Currently, says the analyst, online retail is growing six times faster than high street sales. Its Webloyalty Online Retail Report predicts the continuation of a trend that has seen more than 40,000 shops disappear from the high street in the last ten years. Traders will shut shop to focus on selling online and through m-commerce – and this will change the way the high street works, says Verdict.

Neil Saunders, of Verdict Research, said: “Shoppers need to prepare for a radical change on their local high street. By 2014, we predict the high street will become less about shopping and more about the experience. Apple is ahead of the game, where the stores have already become a destination rather than just a shop. You can look, touch and test the products, speak to experts and make your decision then buy online.”

The use of smartphones will become integral to this experience, says the report. At the moment, it says, 52% of UK consumers use their mobile during the purchasing process, but that will reach 80% in the next five years. It will become an “essential” part of shopping, said Saunders, used to make payment and to find products, the best deals and discounts.”

He said: “Retailers that survive on the high street will be those that combine their online stores will mobile apps that offer shopps a better deal using location-based offers.”

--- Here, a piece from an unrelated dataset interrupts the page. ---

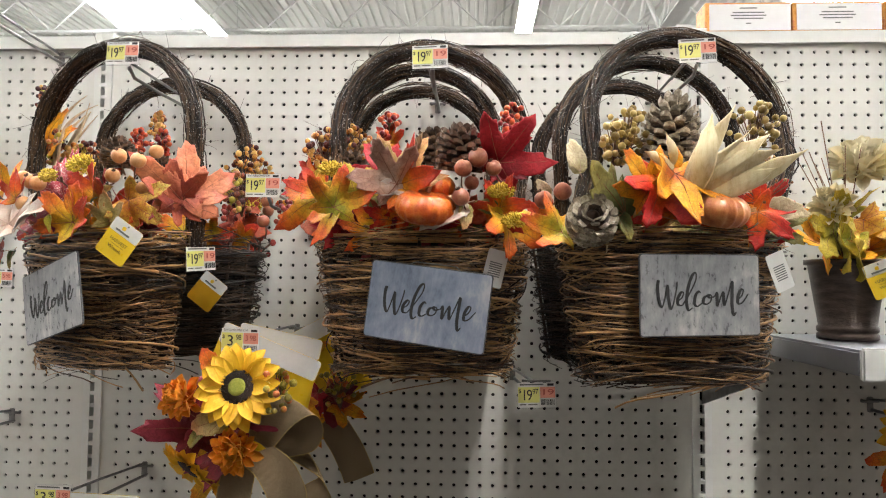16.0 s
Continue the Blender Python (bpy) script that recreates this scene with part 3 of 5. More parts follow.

The Webloyalty report analysed the development of different retail sectors, and predicts that by 2014 some 40% of electricals and 80% of music, films and games will be bought online – making more high street spaces redundant.

“Shoppers are beginning to find it increasingly difficult to find their favourite CD, film or book on the high street,” said Saunders. He points out that HMV has said it will close 40 HMV and 20 Waterstones   stores this year, as its shops have become “nothing more than costly overheads.”

More of those who keep their stores will move out of town, where rents are cheaper – forcing shoppers to follow them to retail parks, or shop online. The retail space that does remain, meanwhile, will become more efficient.

Martin Child, managing director, Europe, of Webloyalty, said: “Shoppers will be able to find the best deal – either online or using their mobile – and the onus is now on retailers to rethink their high street presence in order to remain competitive.

“Technology can improve the way customers interact in store. For instance, customers can check in with their mobile phones upon entering a store to receive on-the-spot discounts. But retailers can’t just rely on footfall any more – online is crucial for today’s success. Mobile is the secret for tomorrow.”